> [Objective] Repeat the listing that follows, character for character, minus the pictures.

> [Given information]
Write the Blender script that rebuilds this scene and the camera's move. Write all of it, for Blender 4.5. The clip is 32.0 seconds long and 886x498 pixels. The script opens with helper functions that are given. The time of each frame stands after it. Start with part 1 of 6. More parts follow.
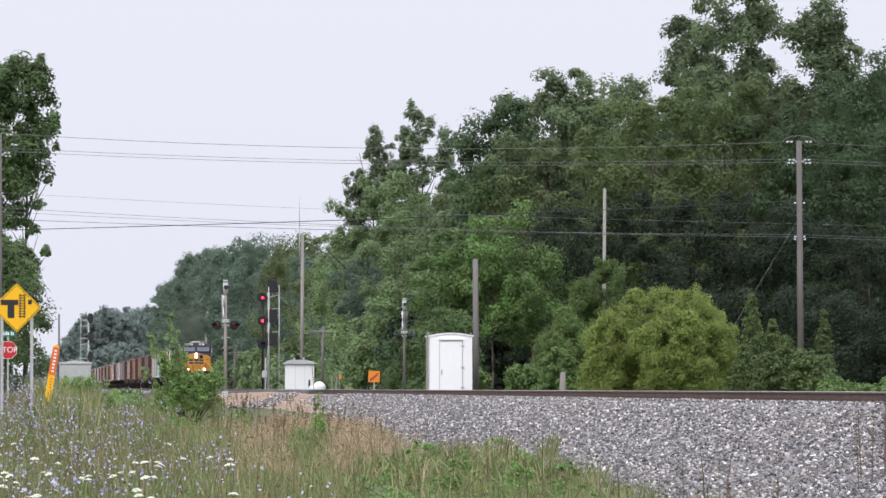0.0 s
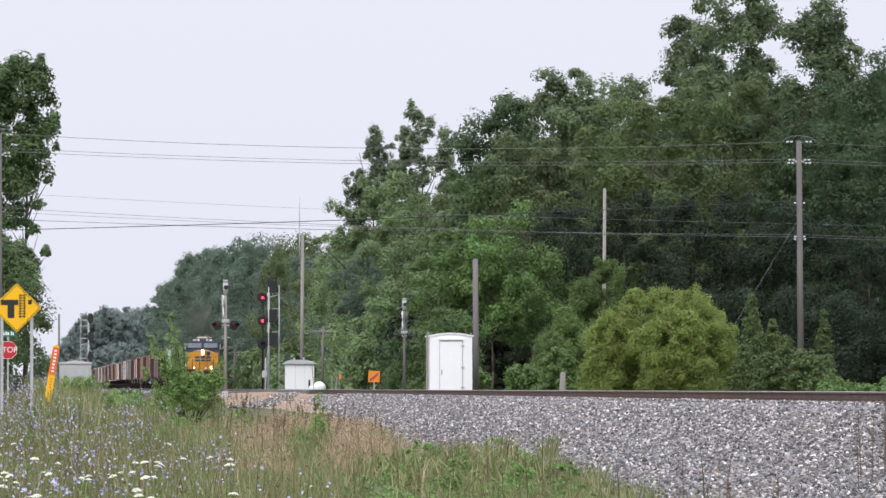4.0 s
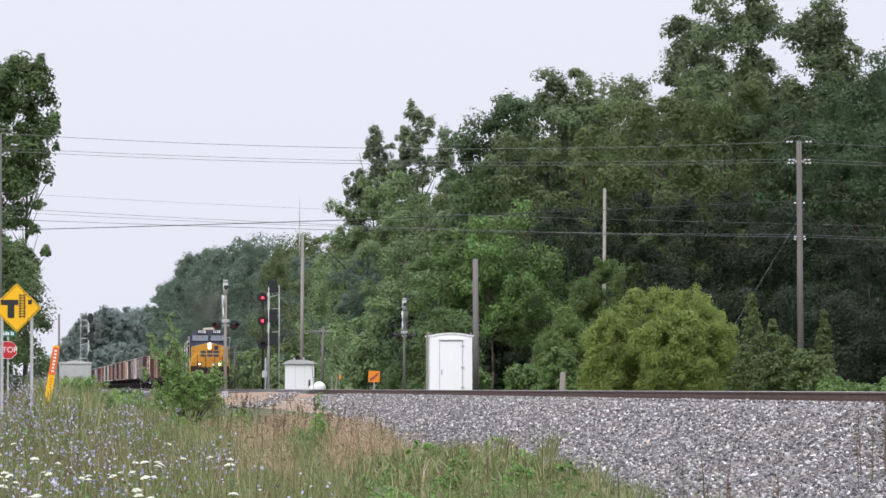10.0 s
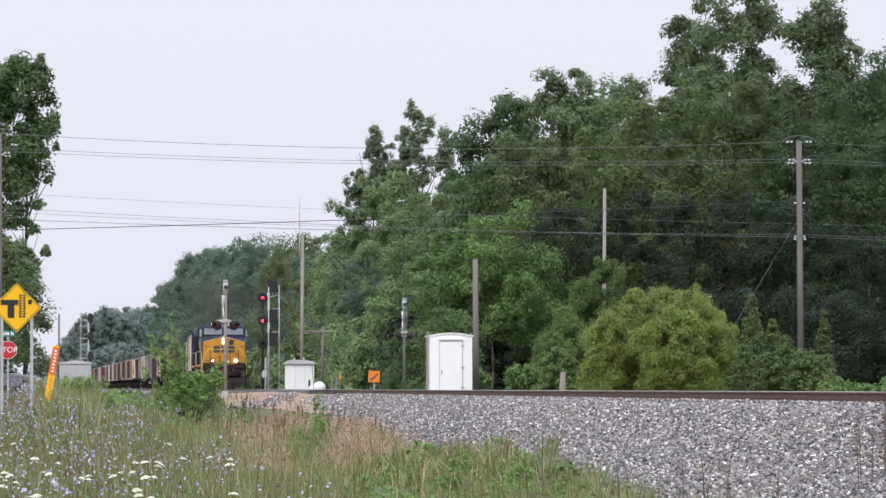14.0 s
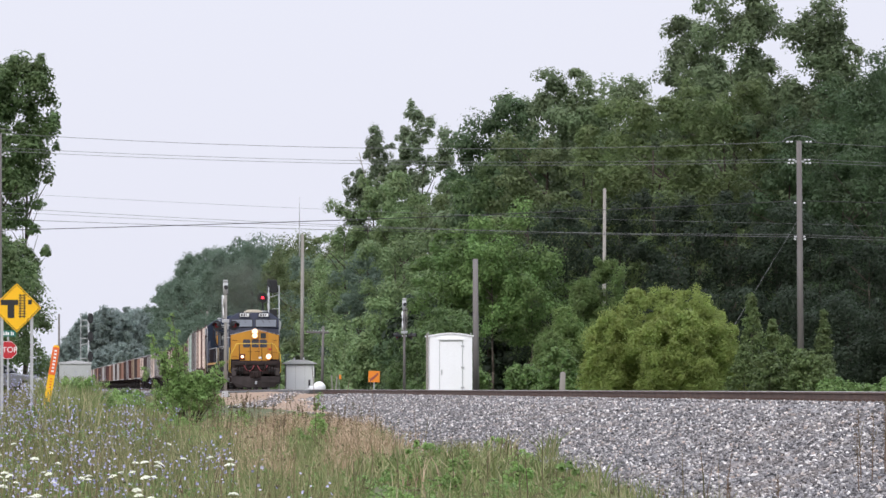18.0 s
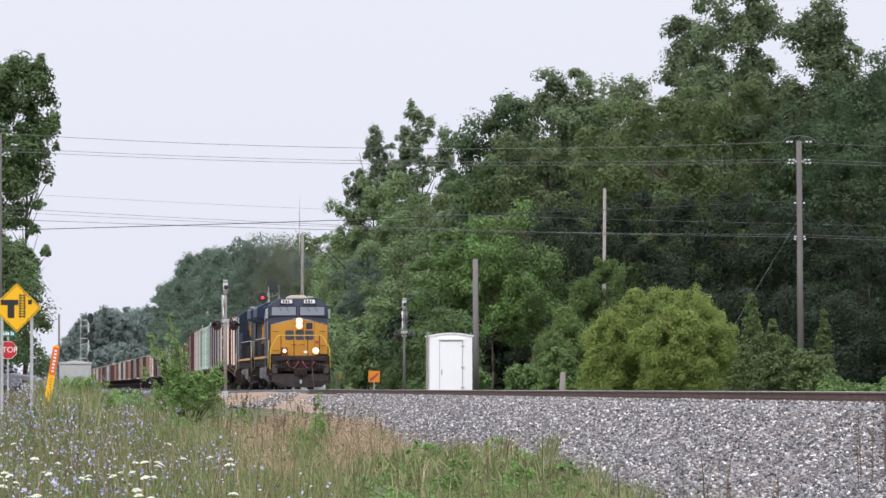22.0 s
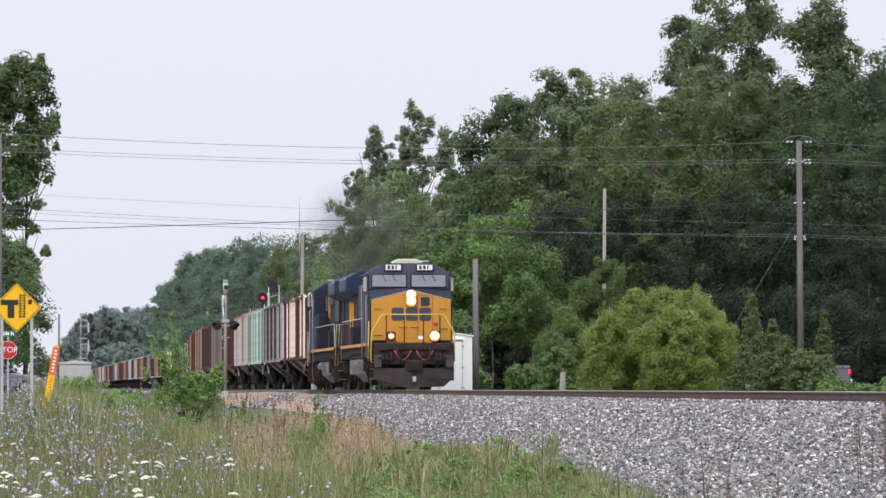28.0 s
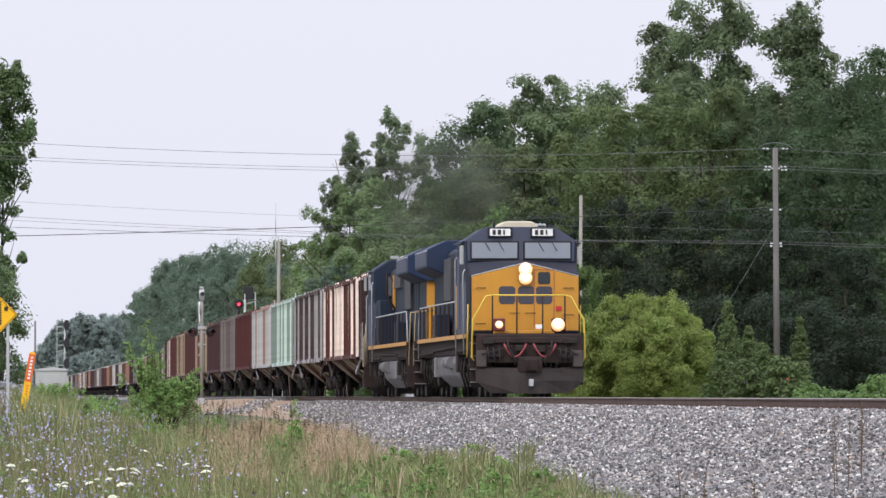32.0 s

> [Written solution]
Write the Blender script that rebuilds this scene and the camera's move. Write all of it, for Blender 4.5. The clip is 32.0 seconds long and 886x498 pixels. The script opens with helper functions that are given. The time of each frame stands after it. Start with part 1 of 6. More parts follow.
0.0 s
4.0 s
10.0 s
14.0 s
18.0 s
22.0 s
28.0 s
32.0 s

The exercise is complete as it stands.